How Much Does It Cost To Be A KonMari Consultant? The Training Isn't Cheap
If you've fallen in love with Marie Kondo thanks to her Netflix series or her bestselling books, you might be daydreaming about tidying up for a living. But sparking joy professionally requires a big commitment of both time and money. Though there's a sizable cost to becoming a KonMari consultant, the investment could pay off in a major way.
There are seven steps to becoming a consultant, according to the KonMari website. The major one is a mandatory training session which is currently held twice a year. A spokesperson for the company told me that this year's training sessions are in New York and London. The New York sessions costs $2,200, while the London session is $2,400. Each session is three days long, according to Time, and both sold out well in advance. (You can sign up for the company's Certification newsletter to find out when future sessions will be held.)

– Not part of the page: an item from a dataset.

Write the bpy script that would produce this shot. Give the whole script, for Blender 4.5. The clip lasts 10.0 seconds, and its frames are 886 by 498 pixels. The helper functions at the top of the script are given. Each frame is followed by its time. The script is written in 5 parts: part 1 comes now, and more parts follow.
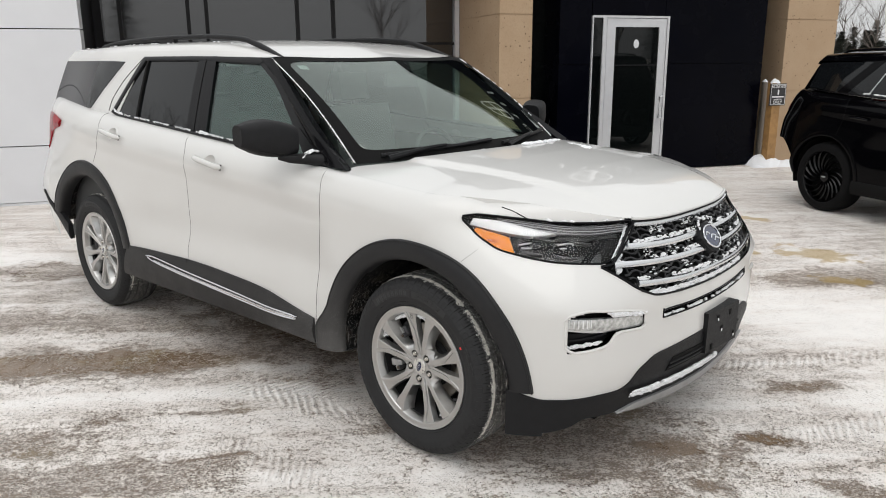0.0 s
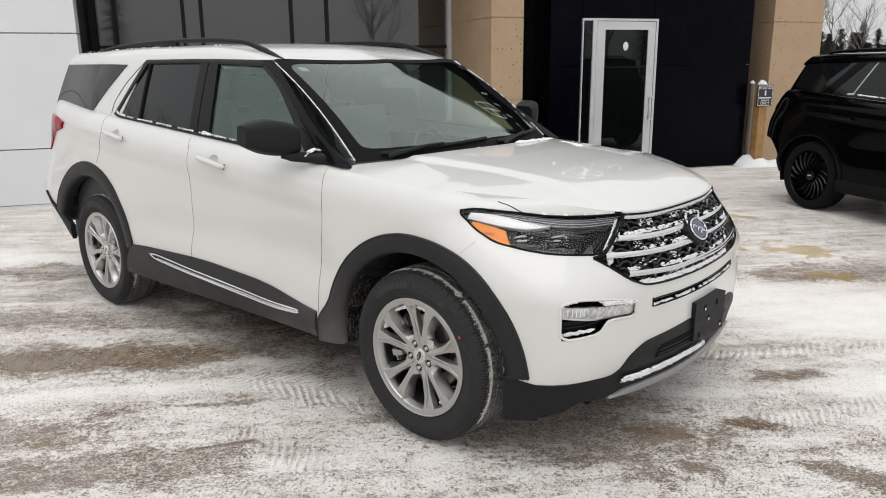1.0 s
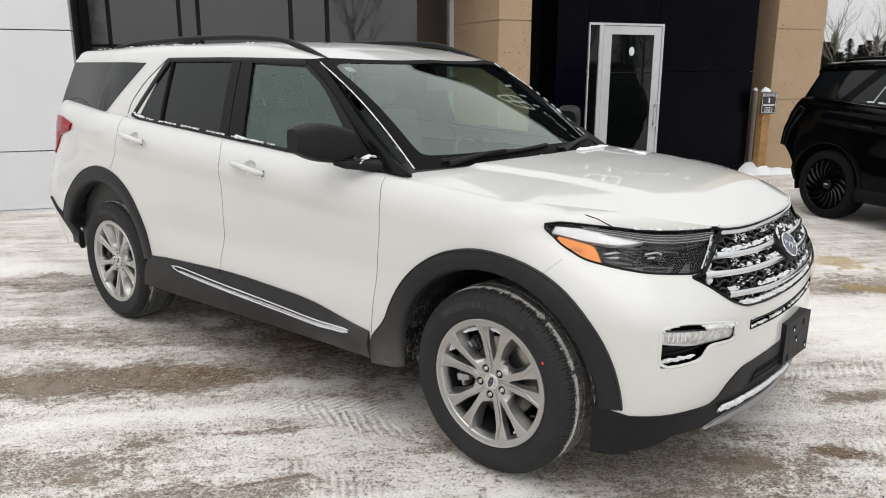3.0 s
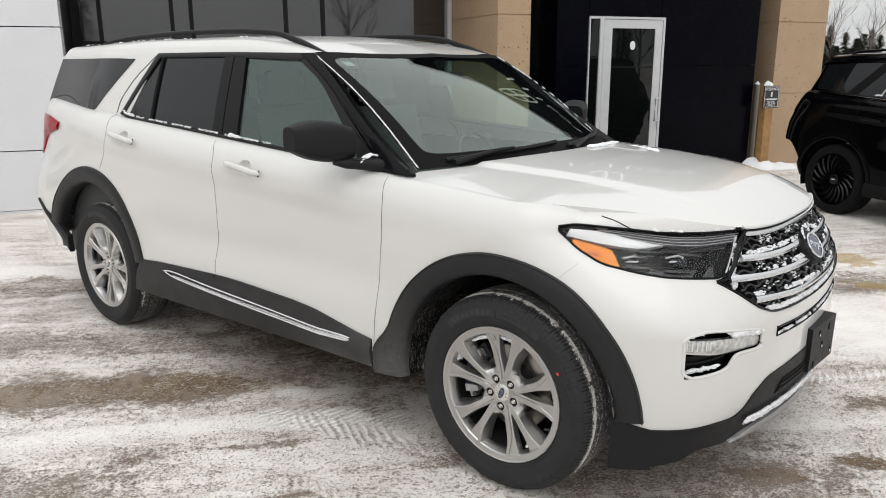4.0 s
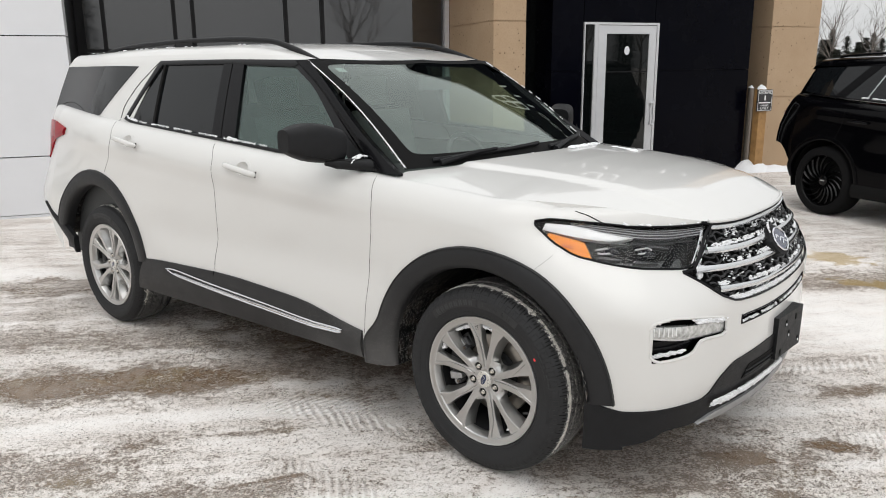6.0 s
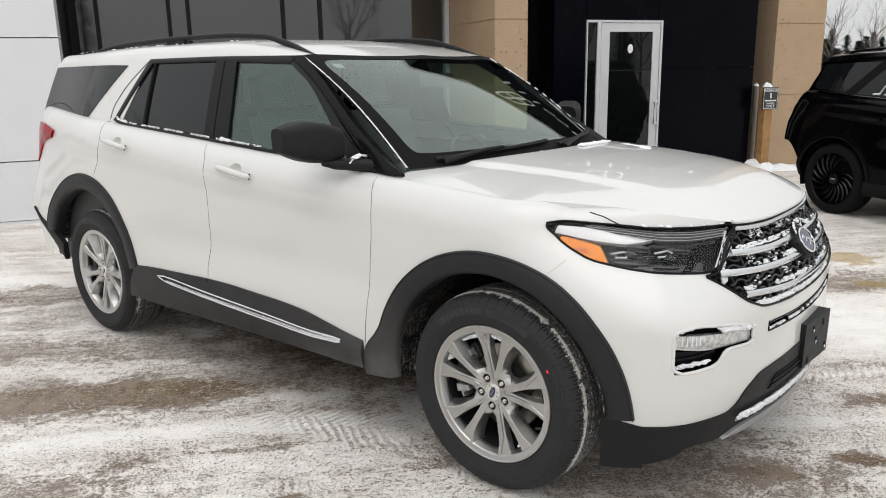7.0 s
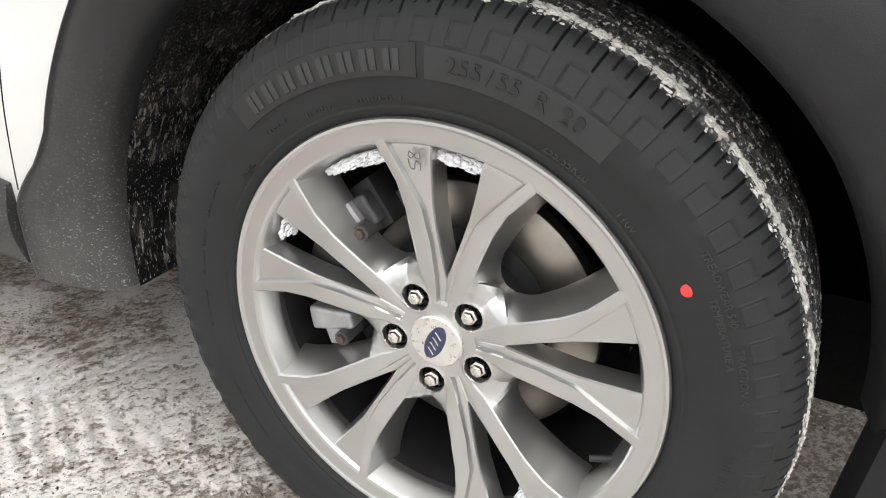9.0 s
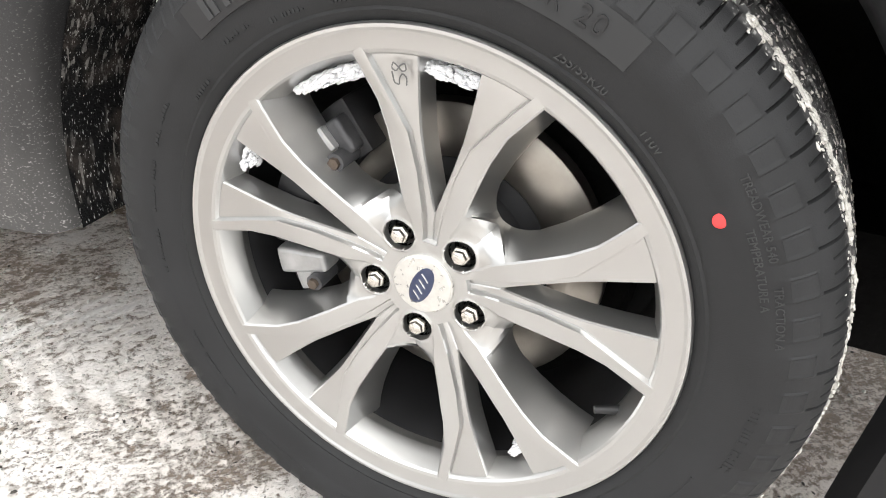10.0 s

A couple thousand dollars for just three days of training may seem steep, but future consultants are kept quite busy. They attend lectures and group discussions, learn how to handle clients, and of course, hear from Kondo herself. Consultant Thu Huynh, who completed her certification last year, says the cost of the training makes sense when you think about how much follow up there is afterward. Trainees have to submit reports of their practice sessions with clients and take a final test, both of which are closely and thoughtfully examined by someone from Kondo's company. "The company would make a lot of money if they just certified, certified, certified people, but no," says Huynh. "Everyone who gets certified went through a very thorough review."
Once they're certified, consultants pay $500 a year to maintain that status. In exchange for that annual fee, they're allowed to keep using the KonMari brand name and other trademarked terms. They maintain their listing on the consultant page on the KonMari website as well, which helps potential clients find them.
Huynh told me consultants also receive on-going support from Kondo's company, including access to private Facebook groups for consultants and consultants-in-training. "We're really in their inner circle to know what's happening with the company, what changes are happening. Like the Netflix show, we were totally aware of it and they prepared us for what was happening." Huynh says the Facebook groups also host live discussions where consultants can ask for advice and feedback. "The community is there. They are open, they are like-minded people." Huynh says Kondo's company invites consultants to yearly retreats, something she's looking forward to attending.
Consultants command high prices for their expertise, with some making over $100 an hour. But Huynh says the beauty of the job for her is getting to introduce so many new people to the KonMari method and seeing what it does for them. "It's been really changing lives of people. That's the privilege for me, to work every day with the clients and feel so fulfilled, to know at the end of the day that you changed someone... you helped someone to have a conversation with themselves and make change."